Solusi ini dianggap lebih mampu mengatasi masalah Pendidikan yang disampaikan oleh presiden Joko Widodo, serta program ini telah dilaksanakan dan berhasil di beberapa instansi diantaranya Pondok Modern Darussalam Gontor Ponorogo dan International Islamic University Malaysia serta lebih sesuai dengan Syariah islam.
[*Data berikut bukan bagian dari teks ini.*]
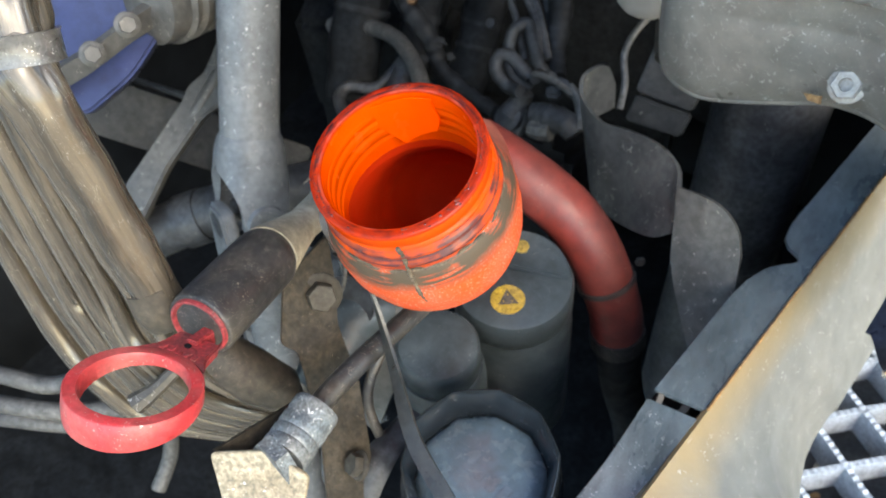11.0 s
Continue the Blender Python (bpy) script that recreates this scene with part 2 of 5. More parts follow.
M_STRAP = material("pale_worn_strap", (0.075, 0.073, 0.070), 0.26, dust=0.4, dust_color=(0.135, 0.126, 0.108), scale=70, vary=0.4, flakes=0.5, flake_scale=420, grunge=0.3, coat=0.3)
M_CHROME = material("bright_trim", (0.75, 0.74, 0.70), 0.2, 0.9, scale=90, vary=0.15)
M_SHEATH = material("dusty_clear_sheath", (0.050, 0.041, 0.030), 0.26, dust=0.28, dust_color=(0.310, 0.240, 0.150), scale=170, flakes=0.6, flake_scale=620, flake_color=(0.52, 0.50, 0.45), vary=0.85, bump=0.10, bump_scale=260, grunge=0.15, streak=(1.0, 0.035, 1.0), along=True, coat=0.35)
M_CABLE = material("dusty_brown_cable", (0.046, 0.038, 0.028), 0.24, dust=0.28, dust_color=(0.270, 0.216, 0.145), scale=240, flakes=0.5, flake_scale=520, flake_color=(0.46, 0.42, 0.34), vary=0.7, coat=0.5, grunge=0.10, streak=(1.0, 0.035, 1.0), along=True, bump=0.06)
M_TETHER = material("dusty_black_strap", (0.024, 0.025, 0.024), 0.36, dust=0.4, dust_color=(0.060, 0.057, 0.048), scale=60, vary=0.3, flakes=0.5, flake_scale=420, flake_color=(0.3, 0.28, 0.24), grunge=0.25)
M_TIE = material("dusty_cable_tie", (0.042, 0.037, 0.029), 0.45, dust=0.4, dust_color=(0.078, 0.064, 0.044), scale=80, vary=0.25, flakes=0.5, flake_scale=420, grunge=0.25)
M_SLEEVE = material("pale_blue_grey_sleeve", (0.085, 0.100, 0.110), 0.5, dust=0.5, dust_color=(0.17, 0.165, 0.15), scale=140, flakes=0.95, flake_scale=330, flake_color=(0.46, 0.46, 0.44), vary=0.45)
M_YELLOW = material("yellow_sticker", (0.42, 0.27, 0.03), 0.5, dust=0.4, dust_color=(0.16, 0.13, 0.08), scale=120, vary=0.25)
M_SPACER = material("dusty_grey_brown_bracket", (0.0165, 0.0175, 0.0175), 0.6, dust=0.4, dust_color=(0.032, 0.0325, 0.031), scale=40, vary=0.4, flakes=0.3, flake_scale=300, flake_color=(0.2, 0.19, 0.17), grunge=0.3, spec=0.3)
M_PRINT = material("sticker_print", (0.07, 0.06, 0.05), 0.6, vary=0.2)
M_GOLD = material("yellow_zinc_screw", (0.21, 0.125, 0.045), 0.5, 0.15, dust=0.4, dust_color=(0.16, 0.115, 0.065), scale=200, vary=0.3, grunge=0.3)
M_PANEL = material("pale_painted_panel", (0.105, 0.125, 0.155), 0.4, dust=0.4, dust_color=(0.135, 0.140, 0.140), scale=28, vary=0.2, grunge=0.12)
M_GROUND = material("gravelly_ground", (0.255, 0.243, 0.205), 0.95, scale=18, dust=0.4, dust_color=(0.31, 0.295, 0.25), vary=0.2, bump=0.6, bump_scale=110, grunge=0.25)
M_STONE = material("pale_stones", (0.255, 0.243, 0.205), 0.9, scale=60, vary=0.25, bump=0.5, grunge=0.25, island=(0.43, 0.405, 0.35))


# ---- mesh helpers ----
def thing(name, label, category, group="", kind=""):
    return tagged(new(name), label, category, group, kind)


def mesh_of(name, bm, mat, smooth=True, sharp=40):
    me = bpy.data.meshes.new(name)
    bmesh.ops.recalc_face_normals(bm, faces=bm.faces)
    for f in bm.faces:
        f.smooth = smooth
    for e in bm.edges:
        if len(e.link_faces) == 2 and e.calc_face_angle() > radians(sharp):
            e.smooth = False
    bm.to_mesh(me)
    bm.free()
    me.materials.append(mat)
    return me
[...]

Terlepas dari berbagai pro dan kontra akan adanya student loan pasti semua pihak berharap Pendidikan di Indonesia menjadi lebih baik, melalui Student Loan atau hal lain yang kemudian akan berdampak positif terhadap kualitas Sumber Daya Manusia kita sehingga mampu menciptakan perekonomian nasional yang jauh lebih baik. Sebagai mahasiswa, yang dapat kita lakukan yaitu tetap belajar dengan baik sesuai program yang dipilih dan tetap menjadi mahasiswa yang kritis dan bijak dalam menghadapi berbagai tantangan di masyarakat kedepannya.